→ Exercise aim
Set down exactly, please, each line from the one containing "for path, value" through the one containing "scene.view_settings.keyframe_insert(path, frame=frame(t))", both lines included, and no other line.

→ Dataset content
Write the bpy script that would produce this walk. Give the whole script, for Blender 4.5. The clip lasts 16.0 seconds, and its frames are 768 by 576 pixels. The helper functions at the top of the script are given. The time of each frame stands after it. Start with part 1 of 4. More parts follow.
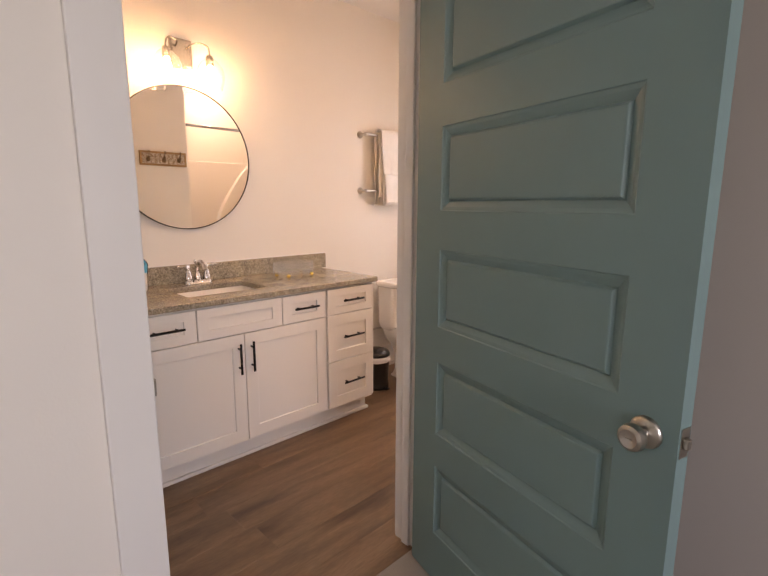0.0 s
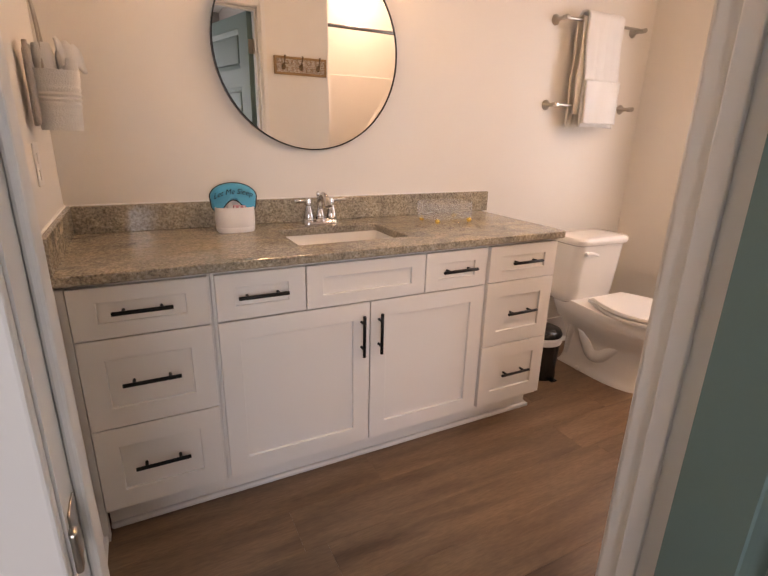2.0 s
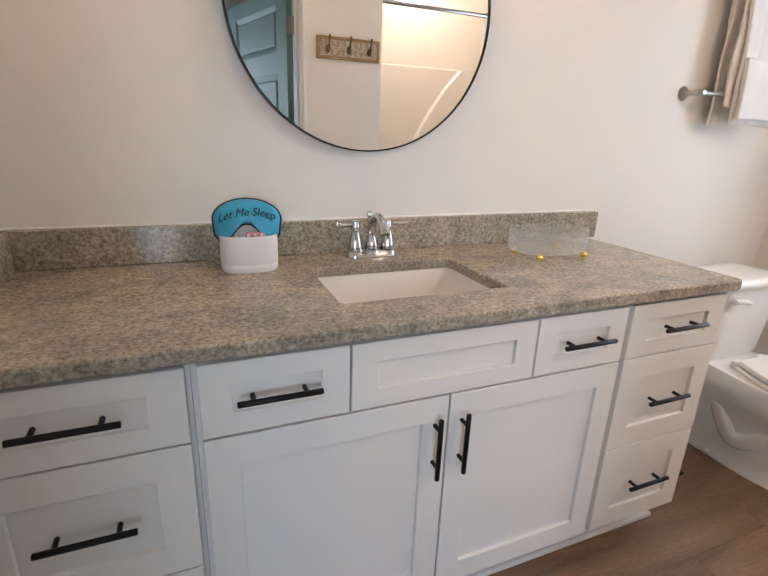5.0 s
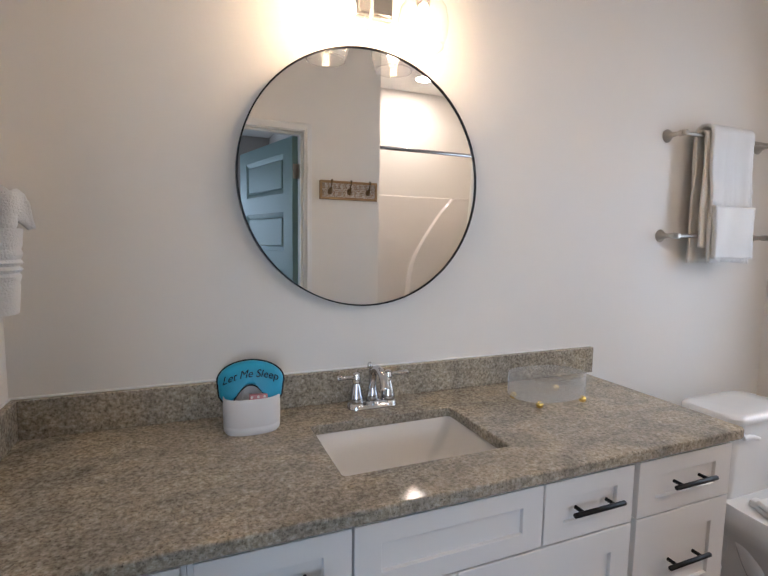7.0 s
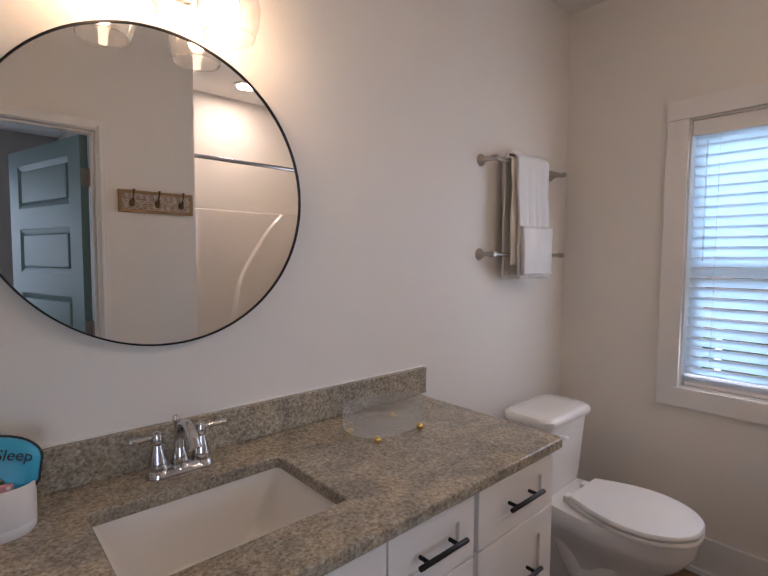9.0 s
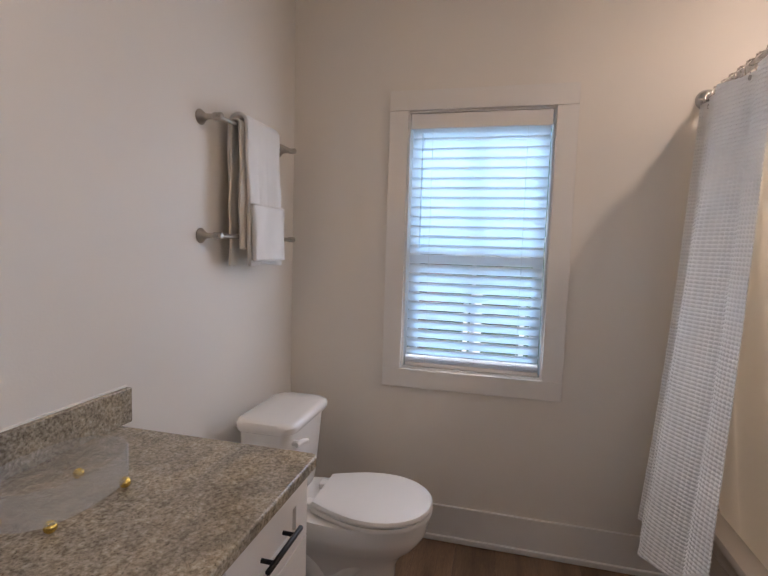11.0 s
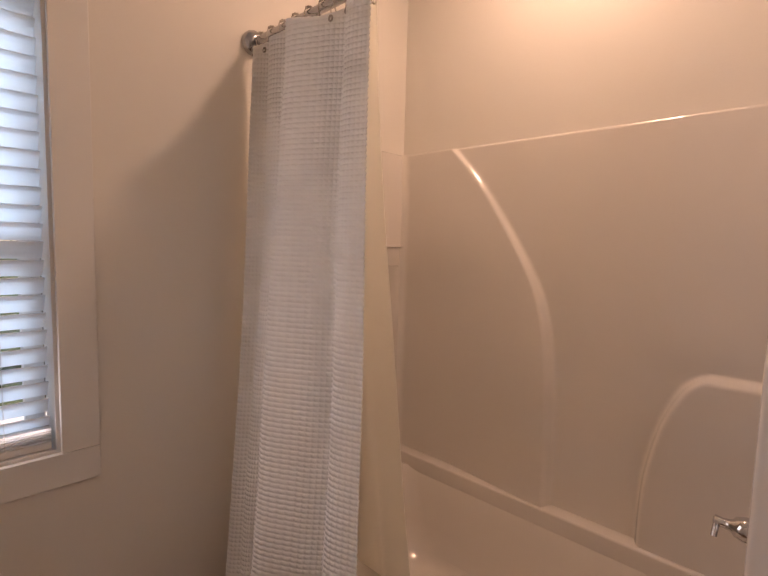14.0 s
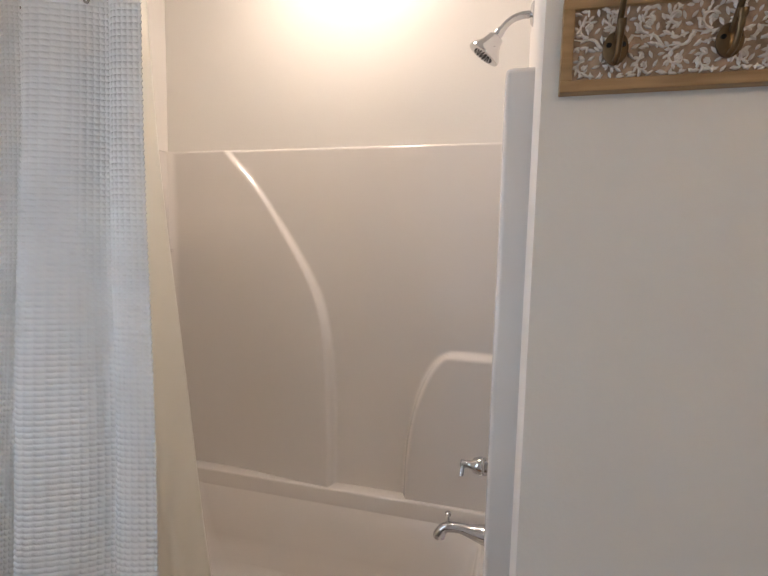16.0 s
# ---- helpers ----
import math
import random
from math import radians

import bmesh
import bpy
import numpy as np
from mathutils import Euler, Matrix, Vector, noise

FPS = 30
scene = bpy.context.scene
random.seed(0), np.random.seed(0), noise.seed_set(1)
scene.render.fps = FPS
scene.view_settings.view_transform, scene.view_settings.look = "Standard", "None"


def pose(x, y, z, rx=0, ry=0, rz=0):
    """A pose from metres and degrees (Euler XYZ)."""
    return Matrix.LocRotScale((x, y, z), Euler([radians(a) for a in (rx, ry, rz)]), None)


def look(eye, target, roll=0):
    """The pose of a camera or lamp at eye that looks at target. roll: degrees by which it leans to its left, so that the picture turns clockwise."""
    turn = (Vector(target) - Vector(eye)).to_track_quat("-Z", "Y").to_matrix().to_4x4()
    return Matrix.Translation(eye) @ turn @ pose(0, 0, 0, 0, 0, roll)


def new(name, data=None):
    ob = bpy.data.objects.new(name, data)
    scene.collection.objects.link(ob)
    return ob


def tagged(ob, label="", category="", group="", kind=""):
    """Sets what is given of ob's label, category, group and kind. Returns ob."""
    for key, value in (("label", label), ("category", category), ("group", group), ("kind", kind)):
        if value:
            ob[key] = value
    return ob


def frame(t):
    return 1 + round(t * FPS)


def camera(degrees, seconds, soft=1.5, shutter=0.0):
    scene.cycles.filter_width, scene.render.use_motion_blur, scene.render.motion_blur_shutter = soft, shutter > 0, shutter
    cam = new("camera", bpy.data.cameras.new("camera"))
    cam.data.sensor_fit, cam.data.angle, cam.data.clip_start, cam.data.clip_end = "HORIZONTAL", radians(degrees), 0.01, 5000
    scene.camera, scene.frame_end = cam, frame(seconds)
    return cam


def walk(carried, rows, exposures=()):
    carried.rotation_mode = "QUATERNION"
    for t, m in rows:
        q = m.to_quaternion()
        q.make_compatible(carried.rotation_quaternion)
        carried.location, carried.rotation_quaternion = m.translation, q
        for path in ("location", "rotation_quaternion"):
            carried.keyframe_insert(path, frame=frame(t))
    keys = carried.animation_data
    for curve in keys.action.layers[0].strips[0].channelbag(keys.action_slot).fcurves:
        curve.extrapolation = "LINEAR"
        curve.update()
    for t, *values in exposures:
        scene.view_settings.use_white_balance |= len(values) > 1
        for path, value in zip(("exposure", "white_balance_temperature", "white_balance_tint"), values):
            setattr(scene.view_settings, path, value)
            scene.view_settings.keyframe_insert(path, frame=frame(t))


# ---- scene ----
cam = camera(78.0, 16.0)
PATH = [
    (0, (-0.034, -0.066, 1.315), (1.344, 1.341, 0.968), 0.2),
    (0.5, (0.134, 0.056, 1.305), (1.294, 1.641, 0.928), 0.5),
    (1, (0.281, 0.205, 1.302), (1.29, 1.877, 0.872), 0.8),
    (1.5, (0.353, 0.378, 1.281), (1.271, 2.078, 0.766), 0.9),
    (2, (0.379, 0.622, 1.241), (1.255, 2.313, 0.628), 1.4),
    (2.5, (0.439, 0.811, 1.196), (1.273, 2.478, 0.47), 1.8),
    (3, (0.502, 0.973, 1.166), (1.294, 2.619, 0.351), 2.3),
    (5.5, (0.559, 1.25, 1.258), (1.292, 3.041, 0.755), 1.7),
    (6, (0.56, 1.241, 1.299), (1.291, 3.064, 0.92), 1.3),
    (6.5, (0.558, 1.239, 1.337), (1.297, 3.077, 1.06), 1.0),
    (7, (0.553, 1.239, 1.377), (1.313, 3.078, 1.177), 0.9),
    (7.5, (0.556, 1.234, 1.402), (1.369, 3.056, 1.26), 0.5),
    (8, (0.572, 1.26, 1.405), (1.511, 3.022, 1.284), 0.3),
    (8.5, (0.621, 1.313, 1.402), (1.749, 2.96, 1.277), 0.3),
    (9, (0.669, 1.376, 1.395), (2.009, 2.856, 1.268), 0.4),
    (9.2, (0.676, 1.397, 1.404), (2.103, 2.79, 1.256), 0.9),
    (11.5, (1.003, 1.671, 1.382), (2.99, 1.828, 1.215), 1.4),
    (12, (1.126, 1.716, 1.374), (3.11, 1.525, 1.2), 1.4),
    (12.5, (1.285, 1.693, 1.381), (3.21, 1.182, 1.199), 1.5),
    (13, (1.417, 1.673, 1.366), (3.231, 0.846, 1.203), 1.4),
    (13.5, (1.557, 1.686, 1.36), (3.169, 0.513, 1.205), 1.3),
    (14, (1.67, 1.701, 1.376), (3.041, 0.256, 1.197), 1.5),
    (14.5, (1.74, 1.731, 1.394), (2.825, 0.063, 1.195), 1.6),
    (15, (1.732, 1.744, 1.421), (2.582, -0.054, 1.211), 1.5),
    (15.5, (1.715, 1.771, 1.426), (2.368, -0.109, 1.226), 1.5),
    (16, (1.709, 1.797, 1.427), (2.218, -0.127, 1.23), 1.3),
]
EXPOSURES = [
    (0.0, 1.55, 9600, 36), (1.0, 1.56, 9700, 37), (2.0, 1.56, 9200, 34), (2.5, 1.52, 8000, 29), (3.0, 1.52, 7600, 26), (5.5, 1.7, 6600, 16), (7.0, 1.22, 6150, 16), (7.5, 1.04, 6150, 16),
    (9.0, 0.68, 6600, 24), (11.5, 0.70, 6750, 22), (12.5, 0.68, 6900, 24), (13.5, 0.52, 7700, 32), (14.0, 0.52, 9100, 39), (14.5, 0.58, 9100, 38), (15.0, 0.74, 7900, 28), (15.5, 0.93, 6850, 20), (16.0, 1.0, 6300, 15),
]
walk(cam, [(t, look(eye, target, roll)) for t, eye, target, roll in PATH], EXPOSURES)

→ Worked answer
        for path, value in zip(("exposure", "white_balance_temperature", "white_balance_tint"), values):
            setattr(scene.view_settings, path, value)
            scene.view_settings.keyframe_insert(path, frame=frame(t))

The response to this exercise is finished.